Washington sollecita Tokyo a ridurre la dipendenza energetica dalla Russia per limitare il sostegno economico alla guerra in Ucraina.
Gli Stati Uniti hanno chiesto al Giappone di interrompere le importazioni di risorse energetiche dalla Russia. La richiesta è stata avanzata dal segretario al Tesoro americano, Scott Bessent, durante un incontro a Washington con il ministro delle Finanze giapponese, Katsunobu Kato. L'amministrazione Trump intende rafforzare la pressione sugli alleati per ridurre la capacità economica di Mosca di finanziare la guerra in Ucraina.

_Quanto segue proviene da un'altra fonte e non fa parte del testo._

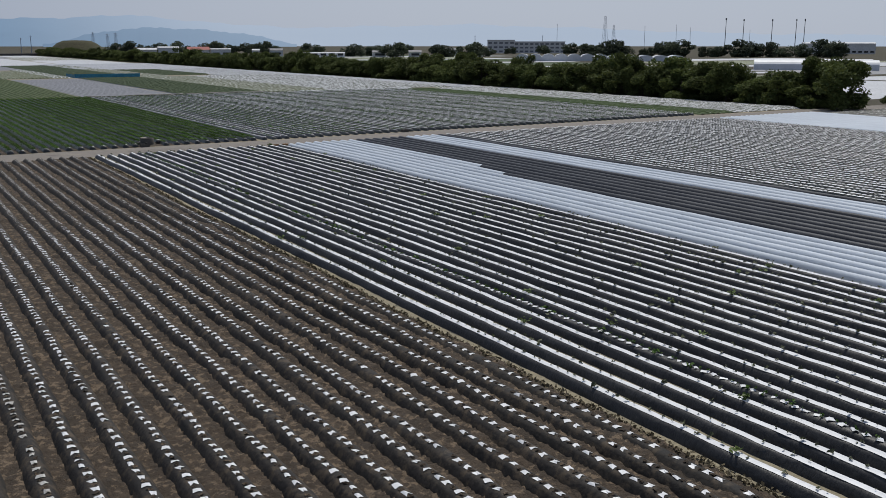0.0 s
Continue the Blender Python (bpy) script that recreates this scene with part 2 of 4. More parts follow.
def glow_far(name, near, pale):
    """Far hills: haze put into a glowing colour, fading into the sky eastwards."""
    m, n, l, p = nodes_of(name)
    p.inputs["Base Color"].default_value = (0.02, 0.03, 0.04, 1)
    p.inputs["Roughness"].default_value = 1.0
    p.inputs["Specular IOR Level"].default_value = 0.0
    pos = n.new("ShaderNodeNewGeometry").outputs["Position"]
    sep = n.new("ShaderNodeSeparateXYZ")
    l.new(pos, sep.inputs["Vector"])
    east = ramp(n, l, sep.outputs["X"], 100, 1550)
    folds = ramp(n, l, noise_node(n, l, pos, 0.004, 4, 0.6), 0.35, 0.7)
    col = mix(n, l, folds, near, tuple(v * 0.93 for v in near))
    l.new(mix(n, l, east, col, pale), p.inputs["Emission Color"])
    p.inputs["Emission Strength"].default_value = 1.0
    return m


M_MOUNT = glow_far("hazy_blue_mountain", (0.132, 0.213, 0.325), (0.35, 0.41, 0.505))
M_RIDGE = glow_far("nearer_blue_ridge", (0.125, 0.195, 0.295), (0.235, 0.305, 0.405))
# distance haze is put into this pale blue-grey base colour
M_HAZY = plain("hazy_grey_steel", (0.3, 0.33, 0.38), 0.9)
M_SEA = surface("sea_water", (0.05, 0.11, 0.2), (0.065, 0.125, 0.215), 0.01, 0.2, 0.5, 0.2, 0.1)

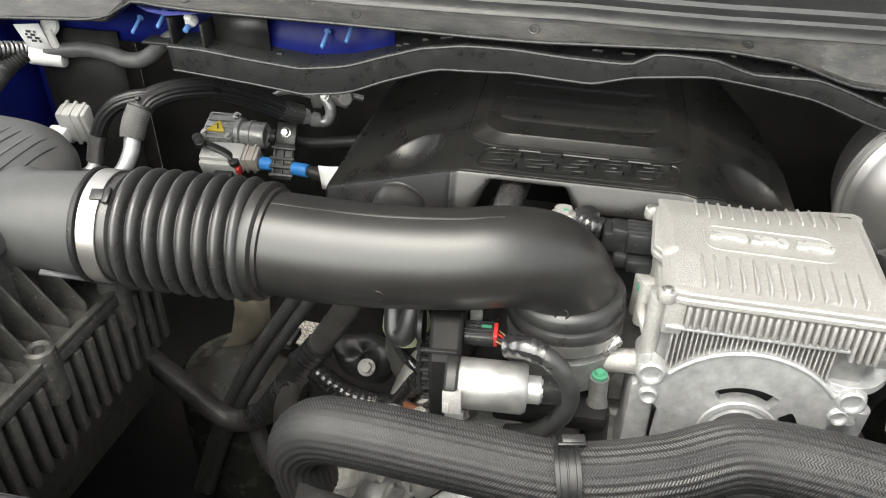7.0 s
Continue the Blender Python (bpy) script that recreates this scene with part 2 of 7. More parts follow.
def felt_mat():
    m, n, l, b = node_mat("grey_felt")
    tc = n.new("ShaderNodeTexCoord")
    mp = n.new("ShaderNodeMapping")
    mp.inputs["Scale"].default_value = (120, 260, 70)
    mp.inputs["Rotation"].default_value = (0.2, 0.3, 0.5)
    l.new(tc.outputs["Object"], mp.inputs[0])
    a = n.new("ShaderNodeTexNoise")
    a.inputs["Scale"].default_value = 1.2
    a.inputs["Detail"].default_value = 8
    a.inputs["Roughness"].default_value = 0.75
    a.inputs["Distortion"].default_value = 0.3
    l.new(mp.outputs[0], a.inputs["Vector"])
    r = n.new("ShaderNodeValToRGB")
    r.color_ramp.elements[0].position, r.color_ramp.elements[0].color = 0.33, (0.06, 0.058, 0.062, 1)
    r.color_ramp.elements[1].position, r.color_ramp.elements[1].color = 0.68, (0.35, 0.35, 0.362, 1)
    l.new(a.outputs[0], r.inputs[0])
    l.new(r.outputs[0], b.inputs["Base Color"])
    b.inputs["Roughness"].default_value = 0.95
    b.inputs["Specular IOR Level"].default_value = 0.15
    bp = n.new("ShaderNodeBump")
    bp.inputs["Strength"].default_value = 0.8
    bp.inputs["Distance"].default_value = 0.002
    l.new(a.outputs[0], bp.inputs["Height"])
    l.new(bp.outputs[0], b.inputs["Normal"])
    return m


FELT = felt_mat()
MATT = mat("matt_grey_black_plastic", (0.046, 0.046, 0.049), 0.5, var=0.1, bump=0.1, rvar=0.05, dust=0.1, dust_col=(0.12, 0.12, 0.12), specks=0.12)

# ---- mesh helpers ----
I4 = Matrix.Identity(4)


def thing(name, label, category, group="", kind="", at=None):
    ob = new(name)
    ob.empty_display_size = 0.02
    if at is not None:
        ob.matrix_world = at
    return tagged(ob, label, category, group, kind)


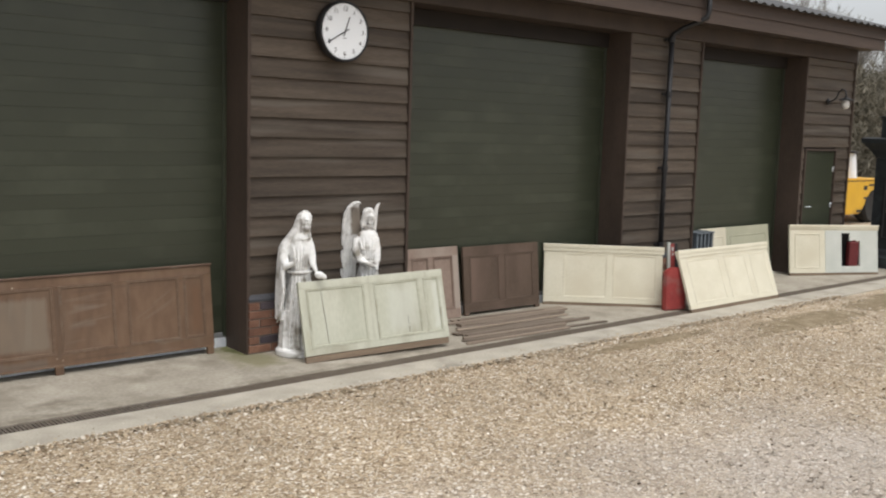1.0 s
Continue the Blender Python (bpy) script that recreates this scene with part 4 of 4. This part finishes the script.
# ---- stone pedestal ----
M["white_stone"] = mat("white_painted_stone", [(0.62, 0.64, 0.67), (0.76, 0.78, 0.81)], 0.7, scale=4, fine=60, bump=0.25, stain=(0.45, 0.44, 0.42), stain_scale=3, stain_range=(0.6, 0.75), distance=0.004)
M["ochre_stone"] = mat("ochre_stone_shaft", [(0.3, 0.21, 0.12), (0.46, 0.36, 0.24)], 0.75, scale=6, fine=60, stretch=(1, 1, 0.4), bump=0.3, stain=(0.5, 0.44, 0.36), distance=0.004)
ped = thing("stone_pedestal", "white stone pedestal with an ochre shaft and a hipped square cap", "pedestal", pose(-4.055, -0.69, -0.022))
bm = bmesh.new()
box(bm, -0.155, 0.155, -0.155, 0.155, 0.0, 0.215, 0.008)
part("plinth", bm, M["white_stone"], ped)
bm = bmesh.new()
lathe(bm, [(0.0, 0.2152), (0.145, 0.2152), (0.15, 0.24), (0.14, 0.262), (0.12, 0.27), (0.115, 0.29), (0.118, 0.31), (0.105, 0.33), (0.085, 0.34), (0.075, 0.36), (0.0, 0.362)], 40)
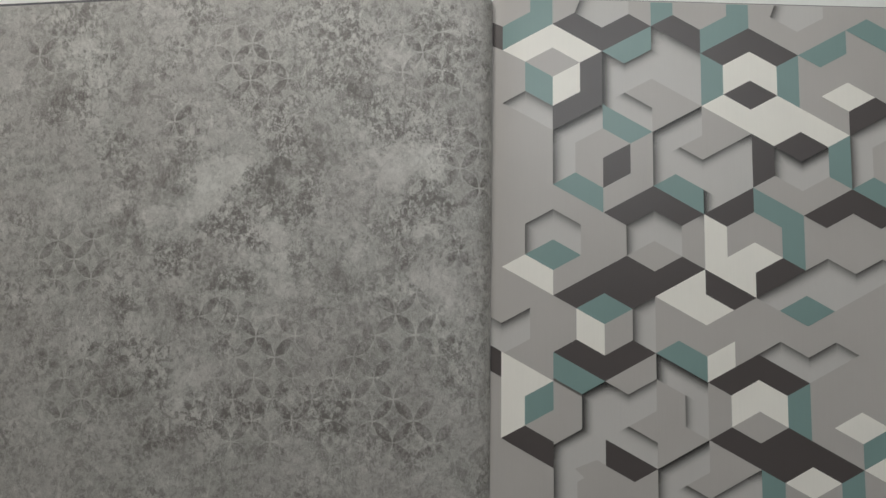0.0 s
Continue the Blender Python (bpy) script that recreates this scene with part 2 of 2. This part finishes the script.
    # single petals come and go, as well as whole patches of them
    which = m.add("ShaderNodeTexWhiteNoise")
    which.noise_dimensions = "2D"
    cell = m.add("ShaderNodeCombineXYZ")
    m.put(m.math("FLOOR", m.math("ADD", m.math("ADD", a, 100.0), 0.5)), cell.inputs[0])
    m.put(m.math("FLOOR", m.math("ADD", m.math("ADD", b, 100.0), 0.5)), cell.inputs[1])
    m.put(cell.outputs[0], which.inputs[0])
    single = m.ramp(which.outputs[0], 0.1, 0.9, 0.5, 1.0, False)
    spared = m.ramp(m.noise(co, 70.0, 4, 0.6), 0.34, 0.54, 0.60, 1.0)
    worn = m.math("MULTIPLY", m.math("MULTIPLY", groups, patchy), spared)
    tone = m.math("SUBTRACT", tone, m.math("MULTIPLY", m.math("MULTIPLY", petal, worn), m.math("MULTIPLY", single, 0.42)))
    tone = m.math("ADD", tone, m.math("MULTIPLY", m.math("MULTIPLY", rim, worn), 0.24))
    # thin pale scratches
    vein = m.noise(m.stretch(co, (1, 0.4, 1), -14), 150.0, 3, 0.55, 1.0)
    vein = m.ramp(m.math("ABSOLUTE", m.math("SUBTRACT", vein, 0.5)), 0.003, 0.012, 1.0, 0.0)
    vein = m.math("MULTIPLY", vein, m.ramp(m.noise(co, 52.0, 2), 0.54, 0.66))
    tone = m.math("ADD", tone, m.math("MULTIPLY", vein, 0.34))
    scratch = m.noise(m.stretch(co, (1, 0.35, 1), 28), 210.0, 4, 0.6, 0.8)
    scratch = m.ramp(m.math("ABSOLUTE", m.math("SUBTRACT", scratch, 0.5)), 0.003, 0.012, 1.0, 0.0)
    scratch = m.math("MULTIPLY", scratch, m.ramp(m.noise(m.vec("ADD", co, (3.1, 1.7, 0)), 60.0, 2), 0.53, 0.63))
    tone = m.math("ADD", tone, m.math("MULTIPLY", scratch, 0.30))
    # small crisp flakes all over
    flake = m.ramp(m.noise(m.stretch(co, (1.0, 0.8, 1.0), 20), 340.0, 6, 0.56, 1.2), 0.47, 0.53, -0.055, 0.055)
    tone = m.math("ADD", tone, m.math("MULTIPLY", flake, m.math("MULTIPLY_ADD", busy, 0.6, 0.7)))
    # pale upright runs
    runs = m.ramp(m.noise(m.stretch(co, (1, 0.20, 1), -6), 300.0, 4, 0.55, 0.6), 0.54, 0.60)
    runs = m.math("MULTIPLY", runs, spread(PALE_RUNS, 0.4, 1.4))
    tone = m.math("ADD", tone, m.math("MULTIPLY", runs, 0.26))
    speck = m.ramp(m.noise(co, 1100.0, 6, 0.8), 0.32, 0.68, -0.12, 0.12)
    tone = m.math("ADD", tone, speck, clamp=True)
    colour = m.mix(tone, (0.140, 0.128, 0.118), (0.600, 0.590, 0.555))
    tint = m.ramp(m.noise(co, 20.0, 4), 0.40, 0.60)
    colour = m.mix(m.math("MULTIPLY", tint, 0.16), colour, m.mix(1.0, colour, (0.93, 1.02, 0.98), "MULTIPLY"))
    grain = m.noise(m.stretch(co, (1.0, 1.12, 1.0), -35), 1650.0, 2, 0.5, 0.25)
    return m.surface(colour, m.ramp(tone, 0, 1, 0.46, 0.33), m.bump(grain, 0.00037, 0.9), specular=0.8)


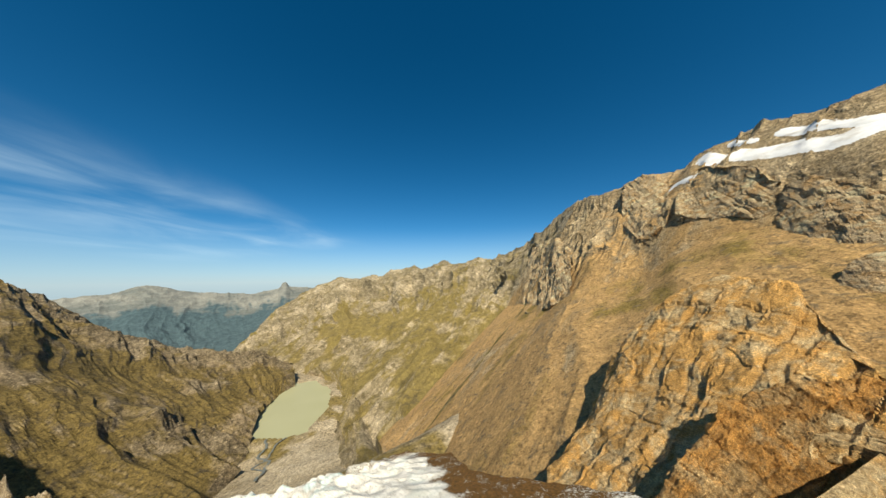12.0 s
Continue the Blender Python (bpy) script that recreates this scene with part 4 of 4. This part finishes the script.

I media giapponesi riportano che Bessent ha espresso l'auspicio che Tokyo cessi l'acquisto di gas naturale liquefatto (GNL) russo, invitando il Paese a non sostenere indirettamente lo sforzo bellico del Cremlino attraverso l'importazione di combustibili fossili.
In un post su X, Bessent ha lasciato intendere che la questione sarà probabilmente al centro del prossimo viaggio del Presidente Donald Trump in Giappone, previsto per la fine del mese. Oltre al tema energetico, i due funzionari hanno discusso altri aspetti della cooperazione economica bilaterale, tra cui l'aumento degli investimenti giapponesi nei settori strategici statunitensi, come previsto dall'ultimo accordo commerciale tra i due Paesi.
L'incontro tra Bessent e Kato si è svolto a margine delle riunioni autunnali del Fondo Monetario Internazionale e della Banca Mondiale. Nonostante la pressione internazionale contro la Russia, il Giappone partecipa a due grandi progetti di estrazione e fornitura energetica sull'isola russa di Sachalin, considerati fondamentali per la sicurezza energetica del Paese, poiché assicurano forniture stabili a medio-lungo termine, coprendo circa il 9% delle importazioni giapponesi di GNL.
Pur sostenendo le sanzioni occidentali contro la Russia, il Giappone ha concordato che alcuni aspetti del progetto Sakhalin-2 siano esentati o gestiti in modo da non interrompere subito le forniture, per garantire la continuità energetica. Dopo le sanzioni, la Russia ha nazionalizzato le società operatrici dei progetti, costringendo gli azionisti stranieri, incluso il Giappone, a riaccettare le condizioni del Cremlino per restare. Secondo gli analisti, un'eventuale uscita del Giappone da Sakhalin potrebbe favorire l'ingresso di capitali cinesi nei progetti, con forniture considerate più economiche e sostenibili a livello ambientale rispetto al GNL statunitense.